TİMBİR Başkan Vekili Avukat Cüneyd Altıparmak yargılama süreci ile ilgili önemli tespitlerde bulundu. Av. Altıparmak, STAR gazetesinde yayınlanan köşe yazısında, konuyu detaylarıyla okuyucularına aktardı ve çözüm önerileri sundu. STAR Gazetesinde yayınlanan köşe yazısını sizlere aktarıyoruz:
Yargılamaların makul sürede sonuçlandırılması bir hak. Devletler bunun için önlem almak zorunda. Türkiye’de dava sayısı 8 milyon, soruşturma dosyası ise 11 milyon civarında. 35 milyon kadar da icra dosyası var. Toplam 55 milyon dosya var. Buna karşılık Türkiye’de 15300 hâkim ve 7400 savcı bulunuyor. 18 yaş üstü 64 milyon kişi var ve neredeyse hepsi; sanık-müşteki, davalı-davacı, borçlu-alacaklı veya tanık olarak adliye ile irtibatlı. Bu yük, makul sürenin başlıca nedeni. Anayasa’ya göre yargılamanın tarafsızlığı ve doğruluğu kadar “en az giderle ve süratle” sonuçlandırılması da önemli. Makul süre konusunda AYM ilginç bir karar verdi. Bu karar, yargıda bir dönüşüm zorunluluğuna işaret ediyor.

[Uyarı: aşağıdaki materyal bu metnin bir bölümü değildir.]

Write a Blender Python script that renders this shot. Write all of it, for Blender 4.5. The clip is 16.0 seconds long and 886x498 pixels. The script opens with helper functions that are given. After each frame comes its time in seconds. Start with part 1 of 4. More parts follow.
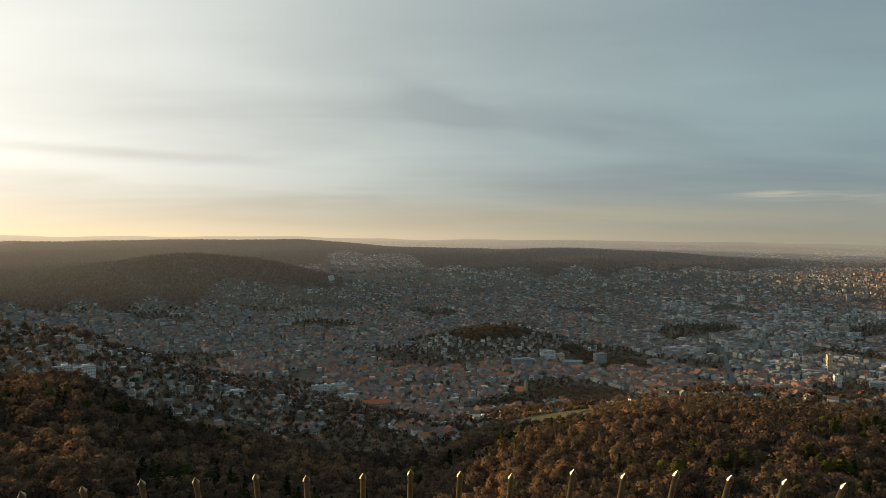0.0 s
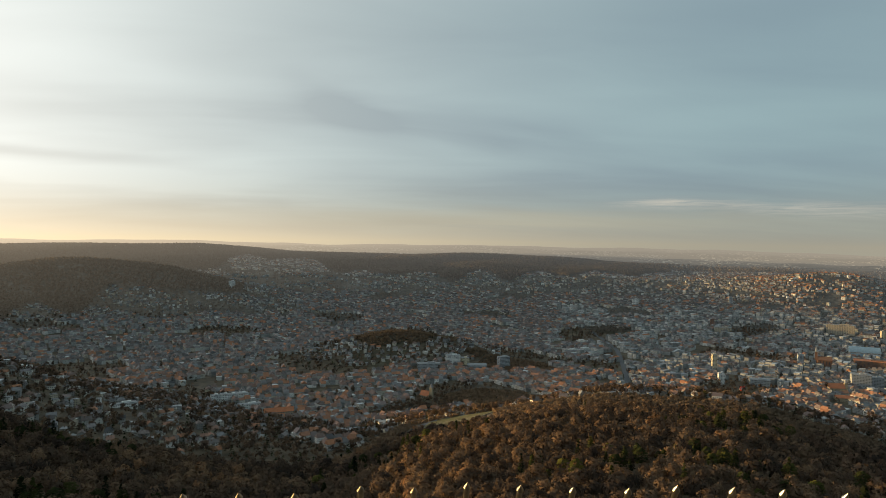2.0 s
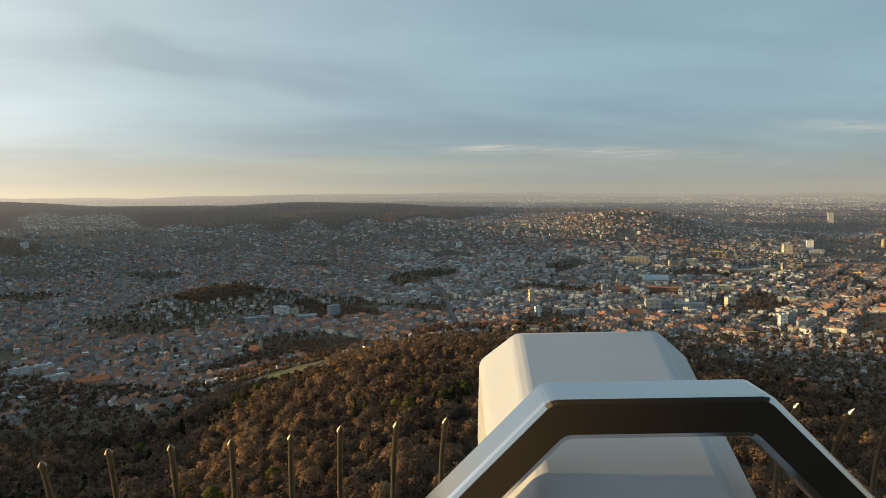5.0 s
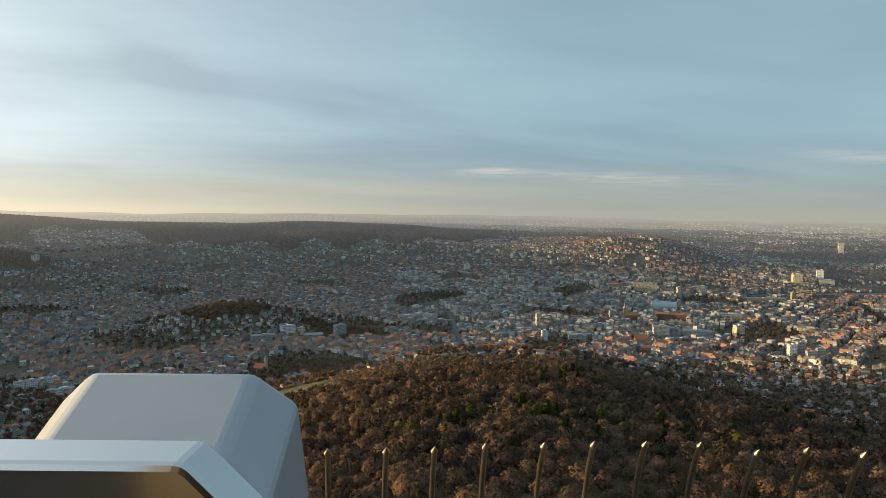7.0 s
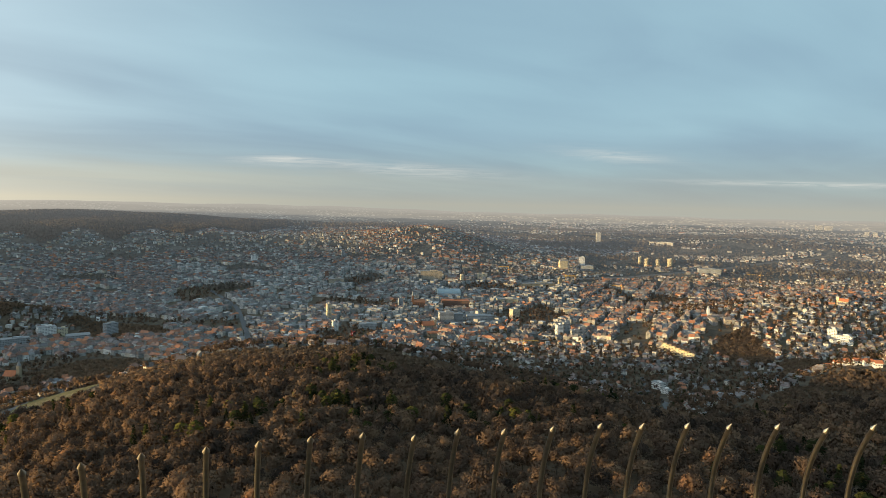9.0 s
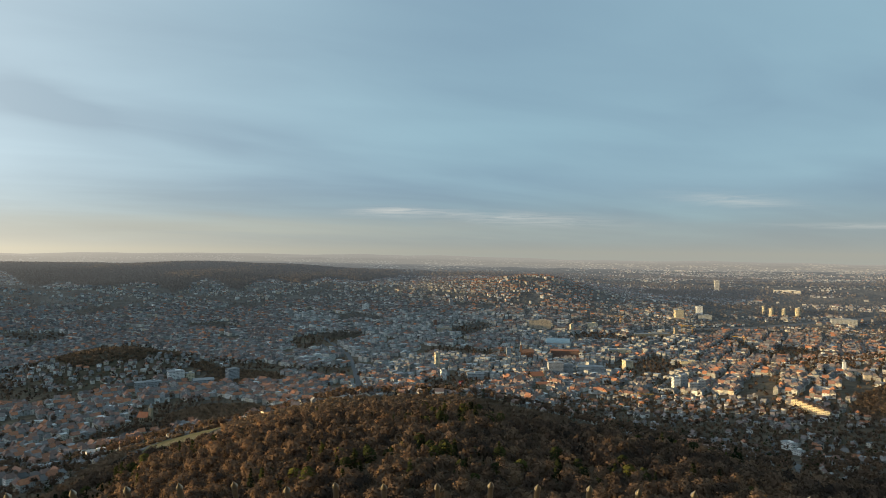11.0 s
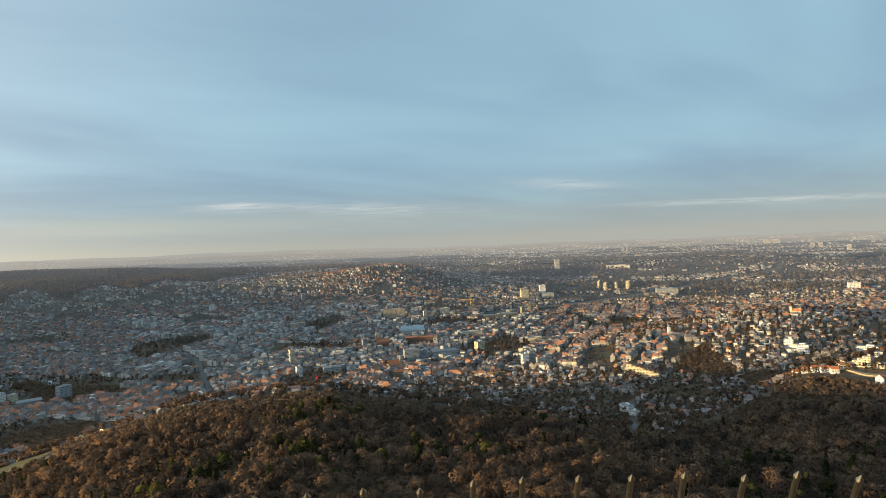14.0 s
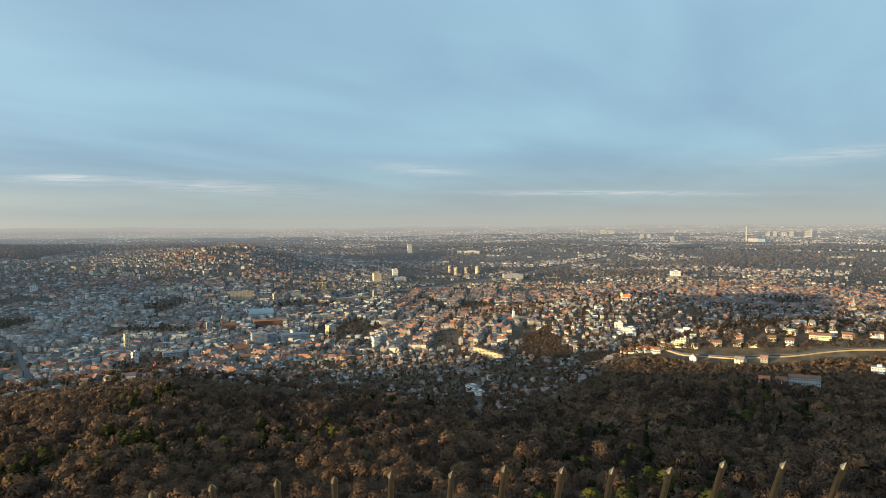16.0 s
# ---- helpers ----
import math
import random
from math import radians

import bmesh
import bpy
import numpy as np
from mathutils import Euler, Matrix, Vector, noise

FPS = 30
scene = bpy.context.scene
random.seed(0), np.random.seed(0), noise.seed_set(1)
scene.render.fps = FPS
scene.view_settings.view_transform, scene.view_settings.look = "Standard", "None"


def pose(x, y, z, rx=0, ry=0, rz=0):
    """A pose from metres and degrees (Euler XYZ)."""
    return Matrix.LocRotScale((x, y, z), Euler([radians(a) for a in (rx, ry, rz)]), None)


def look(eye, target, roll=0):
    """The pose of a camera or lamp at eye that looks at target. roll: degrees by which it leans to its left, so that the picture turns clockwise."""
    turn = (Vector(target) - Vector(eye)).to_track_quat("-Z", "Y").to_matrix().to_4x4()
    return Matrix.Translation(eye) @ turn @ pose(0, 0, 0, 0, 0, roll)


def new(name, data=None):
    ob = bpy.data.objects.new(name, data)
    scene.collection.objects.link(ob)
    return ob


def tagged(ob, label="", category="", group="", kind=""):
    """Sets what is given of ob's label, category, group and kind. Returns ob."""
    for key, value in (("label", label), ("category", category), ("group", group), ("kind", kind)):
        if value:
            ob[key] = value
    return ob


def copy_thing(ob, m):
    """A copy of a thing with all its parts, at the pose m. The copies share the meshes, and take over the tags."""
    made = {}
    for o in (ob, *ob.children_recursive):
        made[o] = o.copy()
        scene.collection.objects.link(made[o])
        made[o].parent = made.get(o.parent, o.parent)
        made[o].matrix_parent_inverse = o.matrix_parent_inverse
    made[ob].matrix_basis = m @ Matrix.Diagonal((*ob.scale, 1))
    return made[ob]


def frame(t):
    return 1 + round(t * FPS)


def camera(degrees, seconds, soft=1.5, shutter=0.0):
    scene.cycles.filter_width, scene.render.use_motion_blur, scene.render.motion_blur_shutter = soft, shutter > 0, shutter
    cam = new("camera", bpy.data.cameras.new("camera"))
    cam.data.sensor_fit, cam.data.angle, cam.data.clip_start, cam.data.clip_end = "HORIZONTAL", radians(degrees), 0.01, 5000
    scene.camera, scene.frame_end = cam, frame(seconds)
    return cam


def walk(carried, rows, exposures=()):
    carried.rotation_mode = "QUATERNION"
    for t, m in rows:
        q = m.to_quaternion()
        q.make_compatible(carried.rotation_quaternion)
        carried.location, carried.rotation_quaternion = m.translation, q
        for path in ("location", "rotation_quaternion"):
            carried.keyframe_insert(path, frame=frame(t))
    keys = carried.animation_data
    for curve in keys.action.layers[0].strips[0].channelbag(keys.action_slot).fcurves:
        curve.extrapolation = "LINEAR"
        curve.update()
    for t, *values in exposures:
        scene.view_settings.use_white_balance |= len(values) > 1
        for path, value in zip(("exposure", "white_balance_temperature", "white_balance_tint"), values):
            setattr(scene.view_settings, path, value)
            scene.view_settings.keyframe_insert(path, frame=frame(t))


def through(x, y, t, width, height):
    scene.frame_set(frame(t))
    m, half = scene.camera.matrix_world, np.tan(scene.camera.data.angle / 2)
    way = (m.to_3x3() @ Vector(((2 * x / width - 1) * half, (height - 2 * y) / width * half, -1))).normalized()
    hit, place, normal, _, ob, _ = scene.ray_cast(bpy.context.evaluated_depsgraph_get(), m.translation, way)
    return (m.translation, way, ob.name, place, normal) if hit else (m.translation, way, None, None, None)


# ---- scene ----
# A view from the open deck of a television tower over a city in a basin. The tower's axis is x = y = 0, the basin lies at z = 0.
cam = camera(65.45, 16.0, soft=0.5)
EYE = 390.0
NEAR, REACH = 2400.0, 2300.0           # beyond NEAR the land is drawn in by up to REACH
# seconds, x, y, height over EYE, yaw, pitch, roll
ROWS = [
    (0, -0.277, 3.161, 0.005, 0.01, -1.30, -0.39),
    (0.5, -0.175, 3.162, 0.004, 1.26, -1.78, -0.99),
    (1, -0.085, 3.164, 0.003, -1.56, -1.78, -0.76),
    (1.5, -0.027, 3.184, 0.006, -4.71, -1.21, 0.08),
    (2, 0.029, 3.228, 0.009, -7.77, -0.83, -0.73),
    (2.5, 0.086, 3.230, 0.014, -9.52, -1.36, -1.92),
    (3, 0.161, 3.200, 0.022, -8.06, -1.21, -2.47),
    (3.5, 0.216, 3.197, 0.017, -8.34, -0.85, -1.36),
    (4, 0.291, 3.186, 0.010, -11.61, -1.18, 0.18),
    (4.5, 0.378, 3.201, -0.005, -20.01, -4.38, 0.43),
    (4.7, 0.414, 3.226, -0.014, -22.15, -5.29, 1.09),
    (6.8, 0.756, 3.199, -0.030, -20.09, -3.30, -1.30),
    (7, 0.772, 3.176, -0.021, -21.41, -3.37, -0.38),
    (7.5, 0.843, 3.192, -0.024, -26.87, -3.36, -1.47),
    (8, 0.902, 3.215, -0.008, -31.80, -2.34, -2.44),
    (8.5, 0.972, 3.161, 0.012, -37.41, -3.93, -1.34),
    (8.7, 0.992, 3.095, 0.013, -38.70, -4.32, -1.26),
    (10.8, 1.527, 2.715, 0.008, -33.10, 1.26, -1.40),
    (11, 1.575, 2.697, 0.008, -29.78, -0.03, -0.46),
    (11.5, 1.693, 2.652, -0.006, -28.55, -2.58, -0.61),
    (12, 1.803, 2.657, -0.009, -30.88, -3.65, -1.00),
    (12.5, 1.891, 2.658, 0.002, -32.62, -1.47, -0.75),
    (13, 1.949, 2.606, 0.009, -33.05, -2.53, -1.17),
    (13.5, 2.012, 2.556, 0.008, -36.34, -1.56, 0.59),
    (14, 2.048, 2.506, 0.003, -42.16, -1.03, 2.44),
    (14.5, 2.089, 2.470, 0.004, -42.68, -1.25, 0.75),
    (15, 2.182, 2.443, -0.003, -47.63, -1.85, 1.48),
    (15.5, 2.321, 2.419, -0.017, -51.05, -2.49, 0.44),
    (16, 2.404, 2.355, -0.015, -54.23, -2.71, 0.64),
]
EXPOSURES = [(0.0, 0.46, 7650, 13), (1.2, 0.48, 7550, 13), (2.5, 0.65, 7350, 12), (3.2, 0.60, 7250, 12), (4.0, 0.52, 7150, 12), (4.7, 0.70, 7000, 12), (6.8, 0.84, 6750, 11), (7.5, 0.92, 6700, 11), (8.5, 1.0, 6650, 10),
             (11.0, 0.76, 6450, 10), (12.0, 0.97, 6500, 10), (12.5, 1.06, 6580, 11), (13.0, 0.97, 6530, 11), (14.0, 0.96, 6400, 11), (15.0, 0.98, 6280, 10), (16.0, 1.04, 6250, 10)]
walk(cam, [(t, pose(x, y, EYE + z, 90 + pitch, roll, yaw)) for t, x, y, z, yaw, pitch, roll in ROWS], EXPOSURES)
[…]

Gelin birlikte meseleyi irdeleyelim.
AYM’nin kararı
AYM, dört gün önce ilan ettiği Altıntaş (B.2023/18536) kararında şöyle dedi: “Makul sürede yargılanamadığı iddiası ile gelen başvuruların fazlalığından dolayı AYM olarak diğer bireysel başvuru dosyalarını makul sürede inceleyemez hale geldim, makul sürenin aşılmasına ilişkin kriterler pilot kararlar ile oturmuş durumda, bundan sonrasına Tazminat Komisyonu baksın”… AYM bu dosyalarda “başvurunun incelenmesinin sürdürülmesini haklı kılan bir neden görülmemesi” sebebiyle düşme kararı vereceğini de ilan etti (İçT.m.80). Bu, AYM’nin ortada bir hak ihlali görmediği anlamına gelmiyor. Bilakis kendisini de aşan düzeyde bir duruma işaret ediyor…
Tazminat Komisyonu
Komisyon, AİHM’de hak ihlali iddialarının tazminat ödenerek çözümü için yetkili. Makul sürede yargılanma hakkının ihlali iddiası da bu kapsamda pek tabi. Kanuna eklenen bir geçici madde ile AYM’deki derdest başvurular da Komisyon’un kapsamına alınmış. Ancak AYM’nin vereceğini ilan ettiği “düşme kararı” üzerine Tazminat Komisyonu’ndan ilgililerin talep hakkı olabileceğini kanuna derç etmek gerekiyor ki boşluk ve tartışma olmasın. Peki Komisyon ne yapacak başvuru olursa? AİHM ve AYM’nin emsal kararlarını da gözetmek suretiyle makul sürede bitirilmediği anlaşılan davalar için başvuranlar lehine tazminata hükmedecek. AYM’nin düne kadar yaptığını yapacak yani…
Alternatif çözüm!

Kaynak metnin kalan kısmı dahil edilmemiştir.